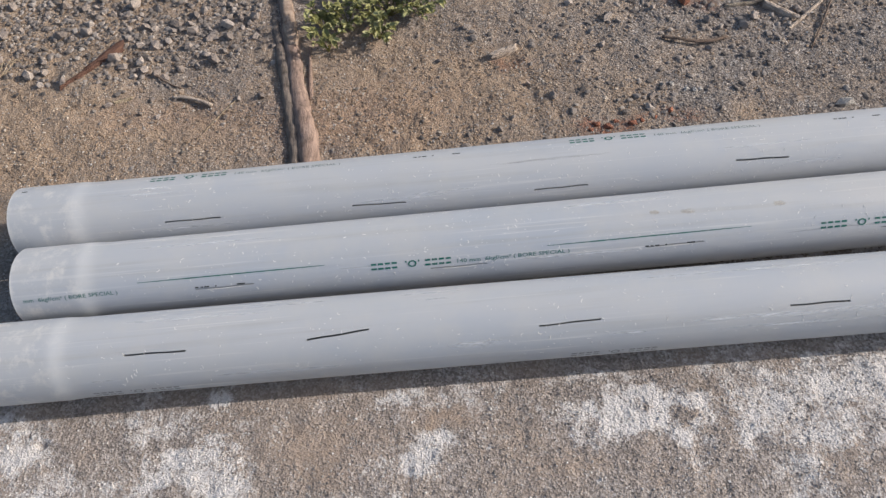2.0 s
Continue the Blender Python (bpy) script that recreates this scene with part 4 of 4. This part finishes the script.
stone(-0.628, 1.492, 0.034, "grey angular stone leaning on a broken plank", LOOSE, STONES[4], (0.8, 1.1, 1.4), 0.5)
for x, y, s in ((-0.655, 1.462, 0.042), (-0.597, 1.457, 0.030), (-0.565, 1.437, 0.032), (-0.836, 1.466, 0.036), (-0.763, 1.443, 0.034), (-0.846, 1.486, 0.034), (-0.637, 1.343, 0.028), (-0.502, 1.317, 0.026), (-0.563, 1.286, 0.020), (-0.259, 1.331, 0.022), (-0.50, 1.425, 0.028)):
    if free_spot(x, y, s):
        stone(x, y, s, "angular grey stone lying on brown soil", LOOSE)

# the dry yellow petal on the concrete
bm = bmesh.new()
for k in range(4):
    a = 1.2 + 0.9 * k
    p = [Vector((0.970, 0.487, hz(0.97, 0.487) + 0.0018)) + Vector((math.cos(a + d) * r, math.sin(a + d) * r * 1.3, z)) for d, r, z in ((0, 0.0, 0), (-0.5, 0.008, 0.0012), (0, 0.012, 0.0022), (0.5, 0.008, 0.001))]
    vs = [bm.verts.new(q) for q in p] + [bm.verts.new(q - Vector((0, 0, 0.0008))) for q in p]
    bm.faces.new(vs[:4])
    bm.faces.new(vs[4:][::-1])
    for i in range(4):
        bm.faces.new((vs[i], vs[(i + 1) % 4], vs[4 + (i + 1) % 4], vs[4 + i]))
bmesh.ops.recalc_face_normals(bm, faces=bm.faces[:])
tagged(link("petal", bm, M_YELLOW), "crumpled dry yellow petal on the concrete", "petal")


# ---- weeds ----
def leaf_mesh(seed):
    """A pointed oval leaf of unit length along x, folded along its midrib."""
    r = random.Random(seed)
    bm = bmesh.new()
    rows = []
    fold, droop = r.uniform(0.10, 0.22), r.uniform(0.05, 0.3)
    for i in range(7):
        f = i / 6
        w = 0.31 * math.sin(math.pi * min(1.0, 0.04 + f * 0.96) ** 0.8) * (1 + 0.12 * (-1) ** i)
        z = -droop * f * f
        rows.append([bm.verts.new((f, s * w, z + abs(s) * fold * (w / 0.3) + r.uniform(-0.02, 0.02))) for s in (-1, -0.5, 0, 0.5, 1)])
    for p, q in zip(rows, rows[1:]):
        for k in range(4):
            bm.faces.new((p[k], q[k], q[k + 1], p[k + 1]))
    me = bpy.data.meshes.new("leaf")
    bm.to_mesh(me)
    bm.free()
    me.materials.append(M_LEAF)
    return me


LEAVES = [leaf_mesh(i) for i in range(5)]


def weed(x, y, stems, reach, seed, label):
    r = random.Random(seed)
    root = new("weed")
    root.location = (x, y, hz(x, y))
    for s in range(stems):
        a = 2 * math.pi * (s + r.random() * 0.7) / stems
        ln = reach * r.uniform(0.6, 1.1)
        rise = r.uniform(0.018, 0.055)
        pts = [Vector((0, 0, 0))]
        for k in range(1, 5):
            f = k / 4
            wob = r.uniform(-0.15, 0.15)
            pts.append(Vector((math.cos(a + wob) * ln * f, math.sin(a + wob) * ln * f, rise * math.sin(f * 1.9) + 0.004)))
        holder = part("stem", tube(pts, [0.0016, 0.0014, 0.0012, 0.001, 0.0007], 5, 1.0, 0.0, 1, 3), M_STEM, root, "", True)
        for k in range(int(15 + ln * 135)):
            f = r.uniform(0.25, 1.0)
            i = min(int(f * 4), 3)
            p = pts[i].lerp(pts[i + 1], f * 4 - i)
            ob = new("leaf", r.choice(LEAVES))
            size = r.choice((r.uniform(0.008, 0.016), r.uniform(0.010, 0.020), r.uniform(0.014, 0.026), r.uniform(0.022, 0.038))) * (0.82 - 0.26 * f)
            ob.parent = holder
            ob.matrix_local = Matrix.Translation(p + Vector((0, 0, 0.002))) @ pose(0, 0, 0, r.uniform(-25, 25), r.uniform(-45, 15), math.degrees(a) + r.uniform(-110, 110)) @ Matrix.Diagonal((size, size * r.uniform(0.8, 1.15), size, 1))
    return tagged(root, label, "weed", "weeds on the soil")


weed(-0.103, 1.462, 5, 0.042, 1, "low green weed with small leaves beside a branch")
weed(-0.115, 1.535, 8, 0.060, 2, "leafy green weed spreading over the soil")
weed(0.022, 1.487, 6, 0.042, 3, "small leafy green weed on the soil")
weed(-0.055, 1.545, 7, 0.050, 11, "leafy green weed spreading over the soil")
weed(0.050, 1.575, 10, 0.075, 4, "leafy green weed spreading over the soil")
weed(0.140, 1.570, 9, 0.065, 5, "leafy green weed spreading over the soil")
weed(-0.03, 1.63, 10, 0.09, 6, "leafy green weed spreading over the soil")
weed(0.105, 1.64, 10, 0.09, 7, "leafy green weed spreading over the soil")
weed(0.02, 1.71, 9, 0.10, 10, "leafy green weed spreading over the soil")
weed(0.26, 1.70, 6, 0.06, 8, "low green weed with small leaves on soil")
weed(0.40, 1.72, 5, 0.05, 9, "low green weed with small leaves on soil")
---------------
**What you have to do**
Pick out and copy every line that contains the word "with".

**Response**
Continue the Blender Python (bpy) script that recreates this scene with part 4 of 4. This part finishes the script.
weed(-0.103, 1.462, 5, 0.042, 1, "low green weed with small leaves beside a branch")
weed(0.26, 1.70, 6, 0.06, 8, "low green weed with small leaves on soil")
weed(0.40, 1.72, 5, 0.05, 9, "low green weed with small leaves on soil")